■ **Records for the exercise**
_____

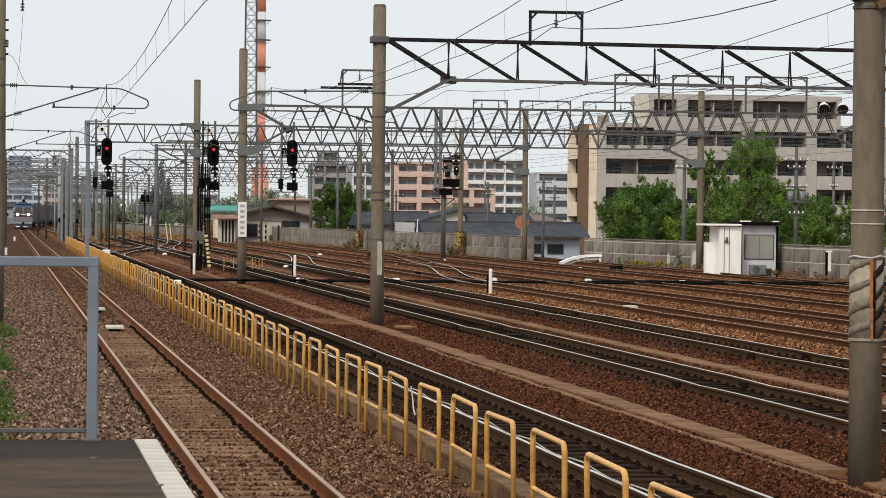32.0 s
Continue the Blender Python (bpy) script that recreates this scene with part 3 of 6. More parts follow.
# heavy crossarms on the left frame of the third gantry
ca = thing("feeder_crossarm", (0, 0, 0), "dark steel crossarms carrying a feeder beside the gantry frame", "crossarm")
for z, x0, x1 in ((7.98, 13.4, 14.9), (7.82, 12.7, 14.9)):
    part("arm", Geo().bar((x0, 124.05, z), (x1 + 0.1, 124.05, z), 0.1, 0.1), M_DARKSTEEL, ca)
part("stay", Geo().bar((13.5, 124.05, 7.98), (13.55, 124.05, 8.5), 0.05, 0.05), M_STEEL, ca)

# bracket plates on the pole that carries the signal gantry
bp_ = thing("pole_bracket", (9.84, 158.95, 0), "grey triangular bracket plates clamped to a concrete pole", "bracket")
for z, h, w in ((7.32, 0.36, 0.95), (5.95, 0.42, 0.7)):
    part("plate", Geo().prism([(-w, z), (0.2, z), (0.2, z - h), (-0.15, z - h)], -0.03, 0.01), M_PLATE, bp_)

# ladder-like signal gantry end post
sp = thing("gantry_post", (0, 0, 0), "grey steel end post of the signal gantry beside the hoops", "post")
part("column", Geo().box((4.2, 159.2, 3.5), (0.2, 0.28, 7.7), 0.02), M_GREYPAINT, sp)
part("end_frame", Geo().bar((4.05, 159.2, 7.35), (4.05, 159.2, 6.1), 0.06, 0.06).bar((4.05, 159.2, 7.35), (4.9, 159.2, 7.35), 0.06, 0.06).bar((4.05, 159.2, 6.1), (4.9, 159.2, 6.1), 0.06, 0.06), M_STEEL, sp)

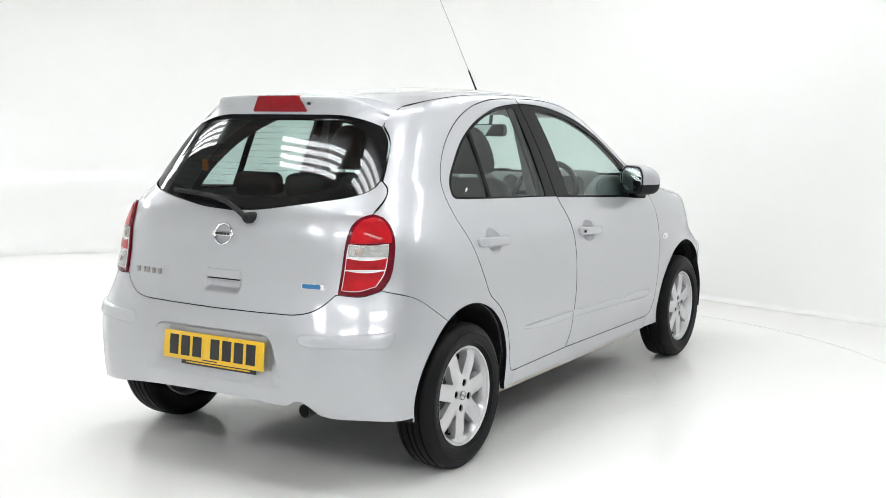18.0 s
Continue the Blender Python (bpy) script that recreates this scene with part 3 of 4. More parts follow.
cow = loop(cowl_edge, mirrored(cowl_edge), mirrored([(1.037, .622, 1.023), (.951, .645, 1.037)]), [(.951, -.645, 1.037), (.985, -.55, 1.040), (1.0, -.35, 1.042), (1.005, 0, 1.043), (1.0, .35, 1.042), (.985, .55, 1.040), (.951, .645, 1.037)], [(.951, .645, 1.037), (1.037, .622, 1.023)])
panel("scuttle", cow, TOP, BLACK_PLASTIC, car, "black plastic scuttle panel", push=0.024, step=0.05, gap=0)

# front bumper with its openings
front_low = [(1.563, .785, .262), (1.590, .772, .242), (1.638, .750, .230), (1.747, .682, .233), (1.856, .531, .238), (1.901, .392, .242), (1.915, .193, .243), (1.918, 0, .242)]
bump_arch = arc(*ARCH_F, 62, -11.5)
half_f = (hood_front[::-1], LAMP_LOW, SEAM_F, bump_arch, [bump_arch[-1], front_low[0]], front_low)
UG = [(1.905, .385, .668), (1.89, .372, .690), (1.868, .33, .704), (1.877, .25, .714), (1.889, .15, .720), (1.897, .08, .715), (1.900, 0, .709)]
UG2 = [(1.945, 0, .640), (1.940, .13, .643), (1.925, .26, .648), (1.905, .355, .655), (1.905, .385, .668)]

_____

Leave the pictures out and print the records above exactly as they stand.

32.0 s
Continue the Blender Python (bpy) script that recreates this scene with part 3 of 6. More parts follow.
# heavy crossarms on the left frame of the third gantry
ca = thing("feeder_crossarm", (0, 0, 0), "dark steel crossarms carrying a feeder beside the gantry frame", "crossarm")
for z, x0, x1 in ((7.98, 13.4, 14.9), (7.82, 12.7, 14.9)):
    part("arm", Geo().bar((x0, 124.05, z), (x1 + 0.1, 124.05, z), 0.1, 0.1), M_DARKSTEEL, ca)
part("stay", Geo().bar((13.5, 124.05, 7.98), (13.55, 124.05, 8.5), 0.05, 0.05), M_STEEL, ca)

# bracket plates on the pole that carries the signal gantry
bp_ = thing("pole_bracket", (9.84, 158.95, 0), "grey triangular bracket plates clamped to a concrete pole", "bracket")
for z, h, w in ((7.32, 0.36, 0.95), (5.95, 0.42, 0.7)):
    part("plate", Geo().prism([(-w, z), (0.2, z), (0.2, z - h), (-0.15, z - h)], -0.03, 0.01), M_PLATE, bp_)

# ladder-like signal gantry end post
sp = thing("gantry_post", (0, 0, 0), "grey steel end post of the signal gantry beside the hoops", "post")
part("column", Geo().box((4.2, 159.2, 3.5), (0.2, 0.28, 7.7), 0.02), M_GREYPAINT, sp)
part("end_frame", Geo().bar((4.05, 159.2, 7.35), (4.05, 159.2, 6.1), 0.06, 0.06).bar((4.05, 159.2, 7.35), (4.9, 159.2, 7.35), 0.06, 0.06).bar((4.05, 159.2, 6.1), (4.9, 159.2, 6.1), 0.06, 0.06), M_STEEL, sp)

18.0 s
Continue the Blender Python (bpy) script that recreates this scene with part 3 of 4. More parts follow.
cow = loop(cowl_edge, mirrored(cowl_edge), mirrored([(1.037, .622, 1.023), (.951, .645, 1.037)]), [(.951, -.645, 1.037), (.985, -.55, 1.040), (1.0, -.35, 1.042), (1.005, 0, 1.043), (1.0, .35, 1.042), (.985, .55, 1.040), (.951, .645, 1.037)], [(.951, .645, 1.037), (1.037, .622, 1.023)])
panel("scuttle", cow, TOP, BLACK_PLASTIC, car, "black plastic scuttle panel", push=0.024, step=0.05, gap=0)

# front bumper with its openings
front_low = [(1.563, .785, .262), (1.590, .772, .242), (1.638, .750, .230), (1.747, .682, .233), (1.856, .531, .238), (1.901, .392, .242), (1.915, .193, .243), (1.918, 0, .242)]
bump_arch = arc(*ARCH_F, 62, -11.5)
half_f = (hood_front[::-1], LAMP_LOW, SEAM_F, bump_arch, [bump_arch[-1], front_low[0]], front_low)
UG = [(1.905, .385, .668), (1.89, .372, .690), (1.868, .33, .704), (1.877, .25, .714), (1.889, .15, .720), (1.897, .08, .715), (1.900, 0, .709)]
UG2 = [(1.945, 0, .640), (1.940, .13, .643), (1.925, .26, .648), (1.905, .355, .655), (1.905, .385, .668)]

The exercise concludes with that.